The OpenSearch SQL (OD-SQL) project is developed based on NLPChina project (https://github.com/NLPchina/elasticsearch-sql) which has been deprecated now (attributions). Over the one year in development, a lot of features have been added to the OD-SQL project on top of the existing older NLPChina project. The purpose of this document is to explain the OD-SQL current architecture going ahead.
In the high level, the OD-SQL Engine could be divided into four major sub-module.
- Parser: Currently, there are two Lex&Parser coexists. The Druid Lex&Parser is the original one from NLPChina. The input AST of Core Engine is from the Druid Lex&Parser. The ANTLR Lex&Parser is added by us to customized the verification and exception handling.
- Analyzer: The analyzer module take the output from ANTLR Lex&Parser then perform syntax and semantic analyze.
- Core Engine: The QueryAction take the output from Druid Lex&Parser and translate to the OpenSearch DSL if possible. This is an NLPChina original module. The QueryPlanner Builder is added by us to support the JOIN and Post-processing logic. The QueryPlanner will take the take the output from Druid Lex&Parser and build the PhysicalPlan
- Execution: The execution module execute QueryAction or QueryPlanner and return the response to the client. Different from the Frontend, Analyzer and Core Engine which running on the Transport Thread and can’t do any blocking operation. The Execution module running on the client threadpool and can perform the blocking operation.

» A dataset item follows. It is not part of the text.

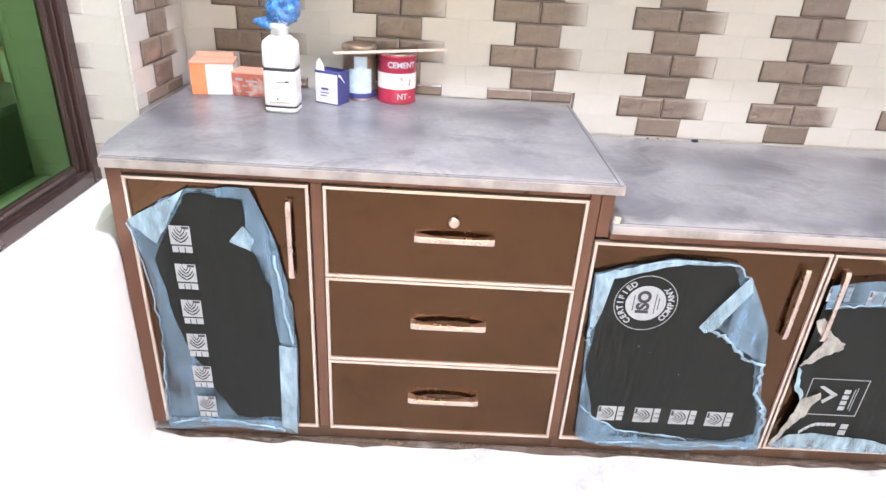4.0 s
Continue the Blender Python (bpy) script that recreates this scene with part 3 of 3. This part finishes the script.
# brick-red carton
c = thing("carton", "small brick-red carton with white print", "box", "", pose(-0.290, 0.560, TOP, 0, 0, -4))
part("body", box(-0.045, 0.045, -0.038, 0.038, 0, 0.060, 0.002), BRICKRED, c)
part("lid", box(-0.046, 0.046, -0.039, 0.039, 0.060, 0.064, 0.001), SALMON, c, "faded red lid")
bars(c, PRINT, [(-0.024, 0.045, 0.020, 0.007), (0.010, 0.041, 0.032, 0.005), (-0.010, 0.028, 0.012, 0.004), (0.022, 0.027, 0.018, 0.009), (-0.026, 0.013, 0.010, 0.006), (0.004, 0.012, 0.024, 0.003)], -0.0385, "worn white print")
# square white bottle with a blue bag on its neck
b = thing("bottle", "square white plastic bottle with a blue bag over its neck", "bottle", "", pose(-0.170, 0.405, TOP, 0, 0, -3))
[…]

There are also others modules include in the OD-SQL engine.
- Documentation: it is used to auto-generated documentation.
- Metrics: it is used to collect OD-SQL related metrics.
- Resource Manager: it is used to monitor the memory consumption when performing join operation to avoid the impact to OpenSearch availability.
The following diagram take a sample query and explain how the query flow within different modules.
- The ANTRL parser based on grammar file (https://github.com/opensearch-project/sql/blob/main/legacy/src/main/antlr/OpenSearchLegacySqlParser.g4) to auto generate the AST.
- The Syntax and Semantic Analyzer will walk through the AST and verify whether the query is follow the grammar and supported by the OD-SQL. e.g. *SELECT * FROM semantics WHERE LOG(age, city) = 1, will throw exception with message Function [LOG] cannot work with [INTEGER, KEYWORD]. and sample usage message Usage: LOG(NUMBER T) → DOUBLE.
- The Druid Lex&Parser takes the input query and generate the druid AST which is different from the AST generated by the ANTRL. This module is the open source library (https://github.com/alibaba/druid) used by NLPChina originally.
- The QueryPlanner Builder take the AST as input and generate the LogicalPlan from it. Then it optimize the LogicalPlan to PhysicalPlan.(In current implementation, only rule-based model is implemented). The major part of PhysicalPlan generation use NLPChina’s original logic to translate the SQL expression in AST to OpenSearch DSL.
- The QueryPlanner executor execute the PhysicalPlan in worker thread.
- The formatter will reformat the response data to the required format. The default format is JDBC format.